Copy out the data below as written; omit any images.

[START Data block]

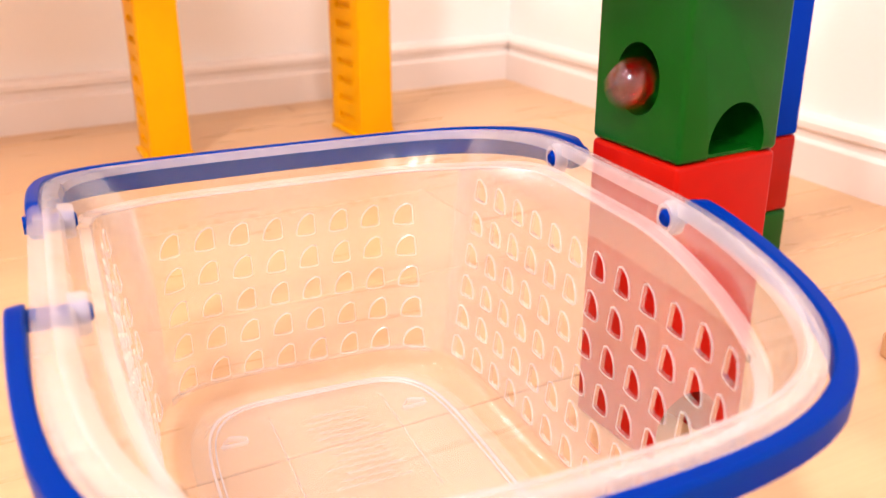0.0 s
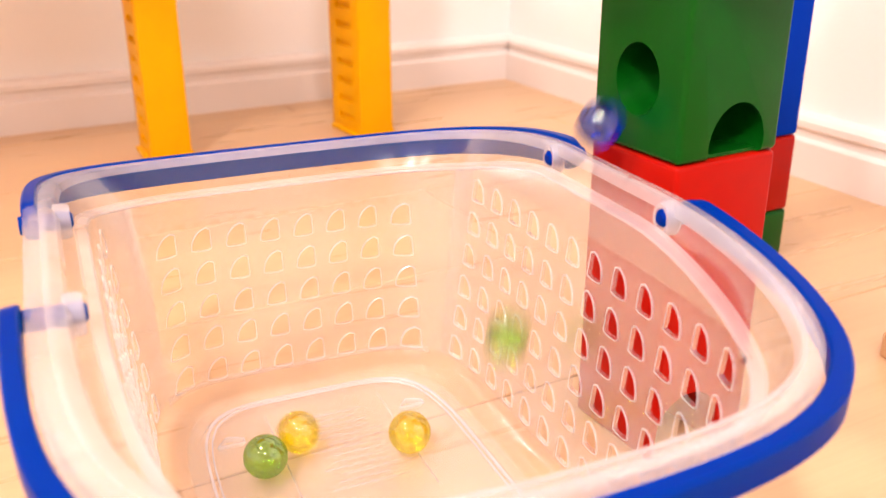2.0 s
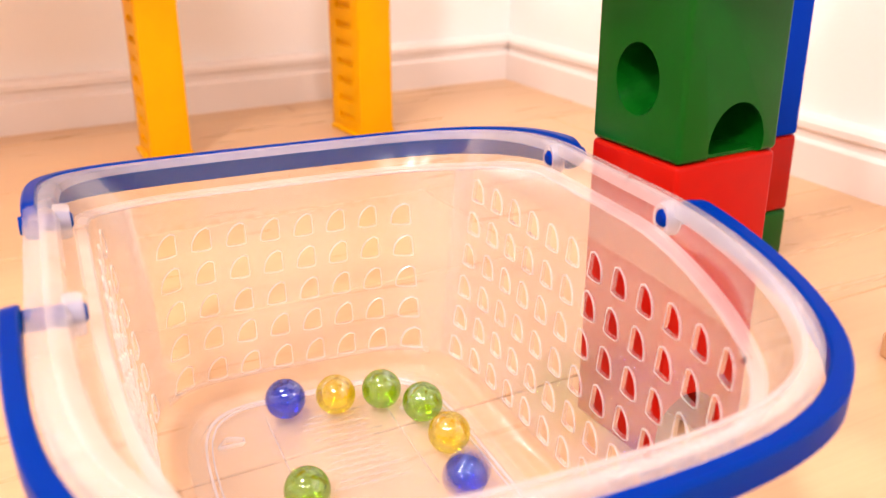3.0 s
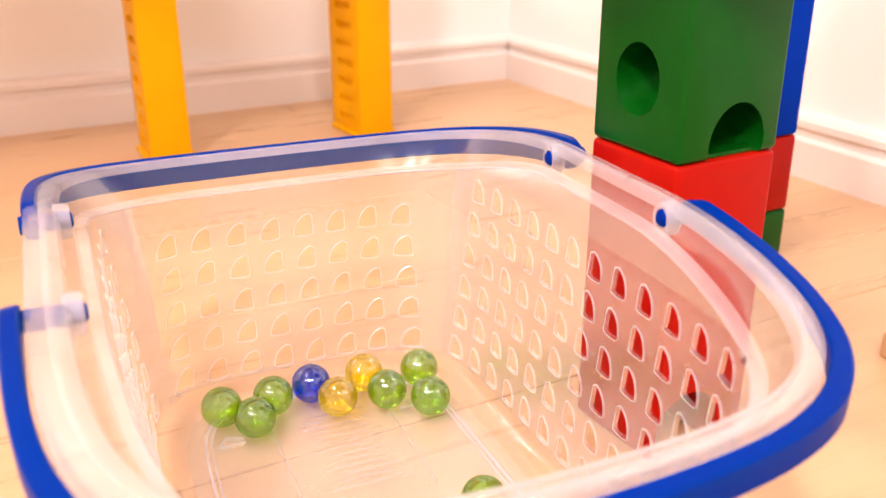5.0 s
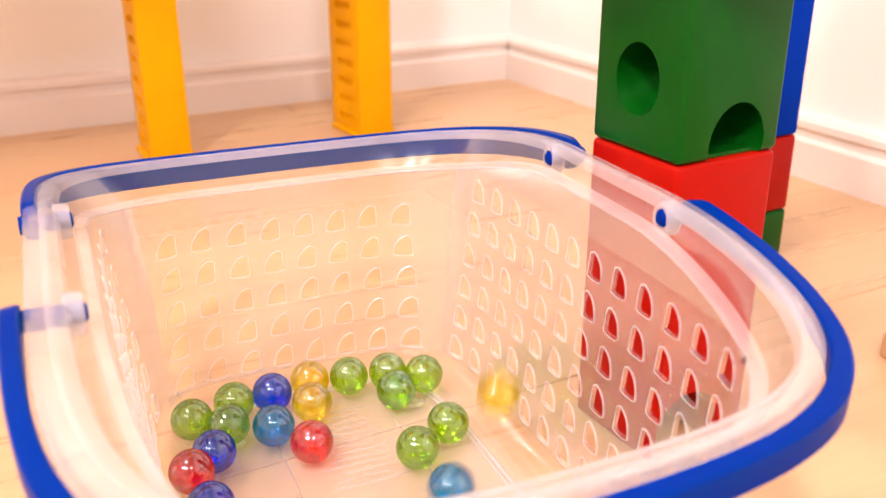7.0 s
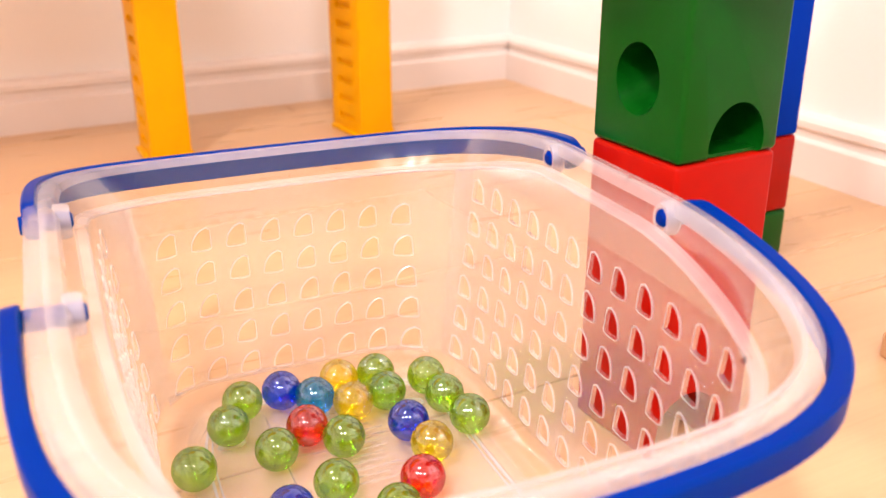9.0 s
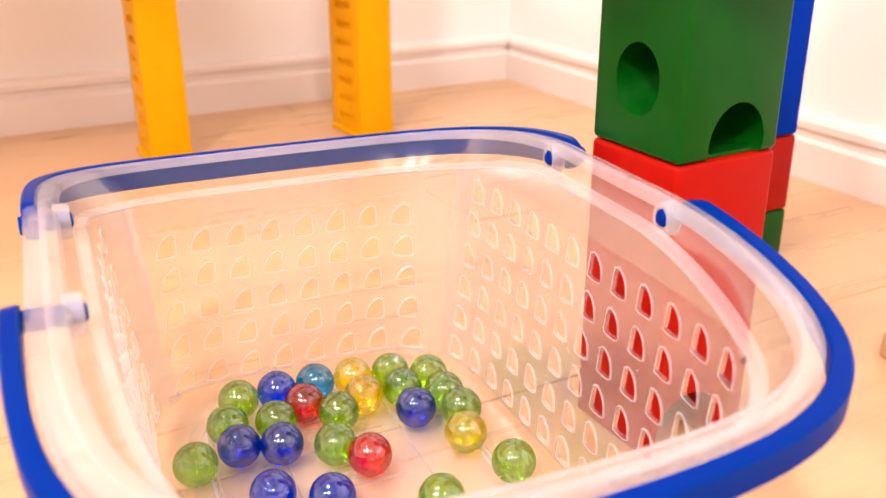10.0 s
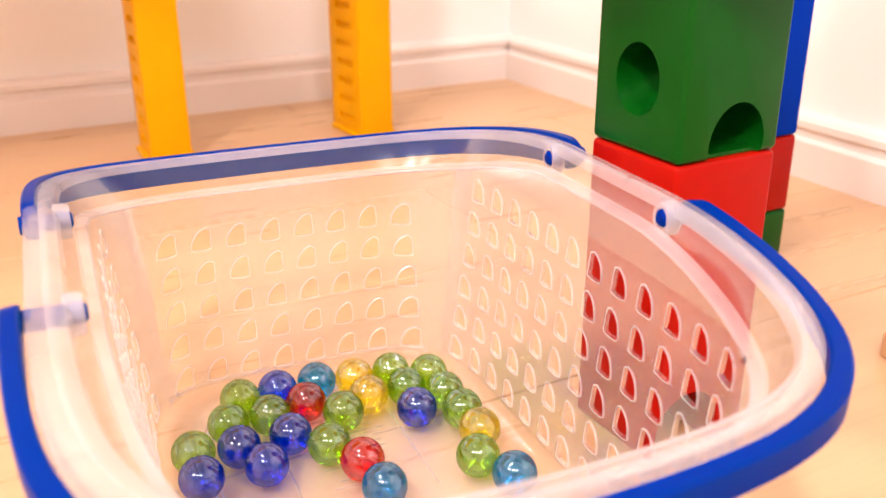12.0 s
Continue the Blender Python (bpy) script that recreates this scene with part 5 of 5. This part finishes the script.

[END Data block]

-- Exercise output --
0.0 s
2.0 s
3.0 s
5.0 s
7.0 s
9.0 s
10.0 s
12.0 s
Continue the Blender Python (bpy) script that recreates this scene with part 5 of 5. This part finishes the script.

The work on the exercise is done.